I agree with everyone btw, its just finding the courage to be able to end it.

 

Ive figured out (yes i know its only been a few days - but ive thought about this. A LOT) that i was right wen i said i only want my ex boyfriend back because i was thinkin of all th good times we had and not thinkin bout the arguments and our differences.

I am still going to be friends with my ex tho, i dont see him that often maybe once every two months anyway, so it is getting easier day by day to get over him, ive realised that i dont want him in that way, but im not over him in the sense that i will be hurt wen he goes out with someone else, but i guess that is normal.

I am going to end it with my current boyfriend, if things dont improve, and i know there is no good time to end a relationship, its just building the courage to do it.

I like this guy, but I know he is not really my type, and I guess I will end it at some point because i know it doesn’t feel quite right.

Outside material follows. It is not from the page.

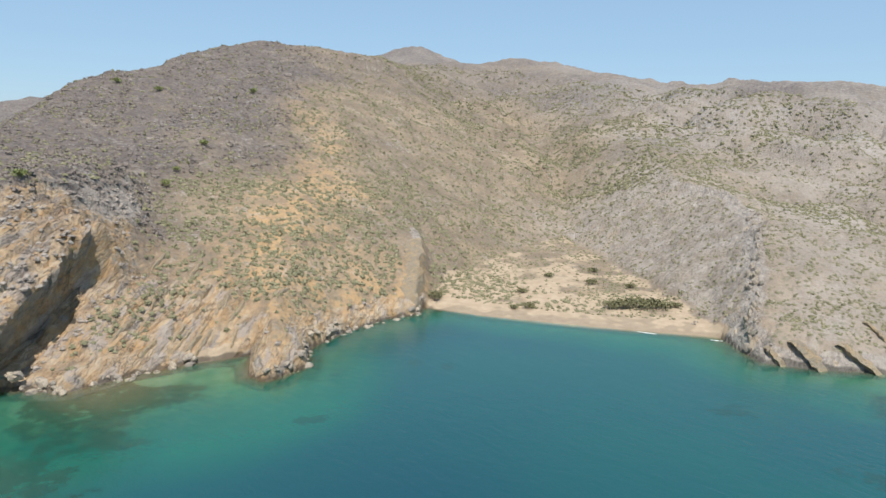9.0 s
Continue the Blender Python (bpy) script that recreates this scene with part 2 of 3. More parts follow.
def land_material(name, greys, thick=0.75, long=1.7):
    m = Nodes(name)
    scrub, sand, tint, wet_shade, pale = (m.attribute(k) for k in ("scrub", "sand", "ochre", "wet_shade", "pale"))
    brush = m.attribute("brush")
    beds = bed_space(m, thick, long)
    layers = m.noise(1.0, 5, 0.6, bed_space(m, 0.45, 2.4))
    facets, cell = m.facets(beds, 0.62)
    chips, _ = m.facets(beds, 1.5)
    gap = m.add("ShaderNodeTexVoronoi", Vector=beds, Scale=0.62)
    gap.feature = "DISTANCE_TO_EDGE"
    joints = m.math("MULTIPLY", m.range(gap.outputs["Distance"], 0.01, 0.07, 0.5, 0.0), m.range(m.noise(4, 4, 0.6), 0.45, 0.62))
    seams = m.math("ABSOLUTE", m.math("SUBTRACT", m.noise(1.0, 3, 0.55, bed_space(m, thick * 1.6, long * 2.6)), 0.5))
    seams = m.math("MULTIPLY", m.range(seams, 0.004, 0.03, 1.0, 0.0), m.range(m.noise(6, 4, 0.6), 0.4, 0.58))
    cracks = m.math("MAXIMUM", joints, seams)
    rock = rock_colour(m, tint, layers, cell, cracks, greys)
    soil = m.mix(m.range(m.noise(14, 5, 0.6), 0.35, 0.7), (0.225, 0.174, 0.126), (0.325, 0.252, 0.174))
    soil = m.mix(m.math("MULTIPLY", tint, m.range(m.noise(7, 5, 0.65), 0.4, 0.6, 0.2, 1.0)), soil, (0.46, 0.305, 0.16))
    # Pale scree tone, which also carries the painted haze of far hills.
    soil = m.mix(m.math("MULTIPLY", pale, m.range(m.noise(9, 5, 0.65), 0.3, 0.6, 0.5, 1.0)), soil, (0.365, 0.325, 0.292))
    soil = m.mix(m.range(m.noise(0.7, 5, 0.7), 0.52, 0.72, 0, 0.5), soil, (0.205, 0.172, 0.142))
    low = m.add("ShaderNodeTexVoronoi", Vector=m.place(), Scale=0.42, Randomness=1.0).outputs["Distance"]
    tufts = m.range(m.math("ADD", low, m.math("MULTIPLY", m.math("SUBTRACT", m.noise(0.8, 4, 0.7), 0.5), 0.7)), 0.22, 0.38, 1.0, 0.0)
    plants = m.mix(m.range(m.noise(3, 4, 0.6), 0.35, 0.65), (0.175, 0.165, 0.105), (0.23, 0.208, 0.15))
    soil = m.mix(m.math("MULTIPLY", tufts, 0.6), soil, plants)
    twigs = m.mix(m.range(m.noise(1.4, 5, 0.65), 0.35, 0.65), (0.095, 0.081, 0.08), (0.155, 0.134, 0.13))
    soil = m.mix(m.math("MULTIPLY", brush, m.range(m.noise(2.6, 5, 0.65), 0.3, 0.62, 0.5, 0.95)), soil, twigs)
    outcrops = m.math("MULTIPLY", m.range(m.noise(10, 6, 0.7), 0.52, 0.62), m.range(m.noise(1.6, 5, 0.7), 0.45, 0.6))
    soil = m.mix(m.math("MULTIPLY", outcrops, 0.4), soil, (0.42, 0.38, 0.335))
    stones = m.range(m.noise(0.8, 5, 0.7), 0.57, 0.66, 0.0, 0.55)
    soil = m.mix(m.math("MULTIPLY", stones, m.range(m.noise(9, 5, 0.65), 0.42, 0.6, 0.3, 1.0)), soil, (0.43, 0.385, 0.335))
    patchy = m.math("ADD", scrub, m.math("MULTIPLY", m.math("SUBTRACT", m.noise(6, 6, 0.65), 0.5), 1.1))
    # Bare rock pales the same way: scree nearby, painted haze far off.
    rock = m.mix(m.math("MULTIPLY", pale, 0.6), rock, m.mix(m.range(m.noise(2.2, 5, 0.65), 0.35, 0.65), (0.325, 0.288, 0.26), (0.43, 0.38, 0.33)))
    rock = m.mix(m.math("MULTIPLY", brush, m.range(m.noise(3.4, 6, 0.7), 0.42, 0.6, 0.08, 0.42)), rock, twigs)
    colour = m.mix(m.range(patchy, 0.35, 0.62), rock, soil)
    grains = m.mix(m.range(m.noise(2.5, 5, 0.6), 0.35, 0.7), (0.375, 0.288, 0.2), (0.45, 0.352, 0.25))
    grains = m.mix(m.range(m.noise(0.5, 4, 0.6), 0.55, 0.75, 0, 0.35), grains, (0.33, 0.26, 0.182))
    colour = m.mix(m.range(m.math("ADD", sand, m.math("MULTIPLY", m.math("SUBTRACT", m.noise(3, 5, 0.6), 0.5), 0.5)), 0.4, 0.6), colour, grains)
    # Waterline rock: wet, and darkened further for the shade under the cliffs.
    colour = m.mix(m.math("MULTIPLY", m.range(wet_shade, 0.2, 0.8), 0.7), colour, (0.055, 0.047, 0.038))
    m.put(m.shader.inputs["Base Color"], colour)
    m.put(m.shader.inputs["Roughness"], m.math("SUBTRACT", 0.93, m.math("MULTIPLY", wet_shade, 0.4)))
    m.put(m.shader.inputs["Specular IOR Level"], 0.2)
    split = m.math("SUBTRACT", m.math("MULTIPLY", layers, 0.7), m.math("MULTIPLY", cracks, 0.35))
    broken = m.math("ADD", split, m.math("ADD", m.math("MULTIPLY", facets, 0.75), m.math("MULTIPLY", chips, 0.5)))
    broken = m.math("MULTIPLY", broken, m.range(scrub, 0.3, 0.7, 1.0, 0.15))
    relief = m.math("ADD", m.math("MULTIPLY", m.noise(1.3, 8, 0.72), 0.8), broken)
    relief = m.math("MULTIPLY", relief, m.range(sand, 0.3, 0.7, 1.0, 0.06))
    m.put(m.shader.inputs["Normal"], m.bump(relief, 0.8, 0.85))
    return m.material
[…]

I want to tlk to him about it, let him know that our arguments are really making me think differently bout the relationship.

 

I know this is quite different to my last post, but I have basically been going over this in my head all th time, n im quite glad that I have, I feel much better and clear about things, but I do agree with everyone that I need time to myself.

 

I know it is unfair to carry on the relationship wen Im thinking like this, but I will tlk to my boyfriend and tell him about the arguments and my feelings and stuff, and see wat he says, I think that’s better than just completely ending it rite now without completely explainin it first and seeing if we can make it better, tho u guys may feel differently about that. Im not sure!?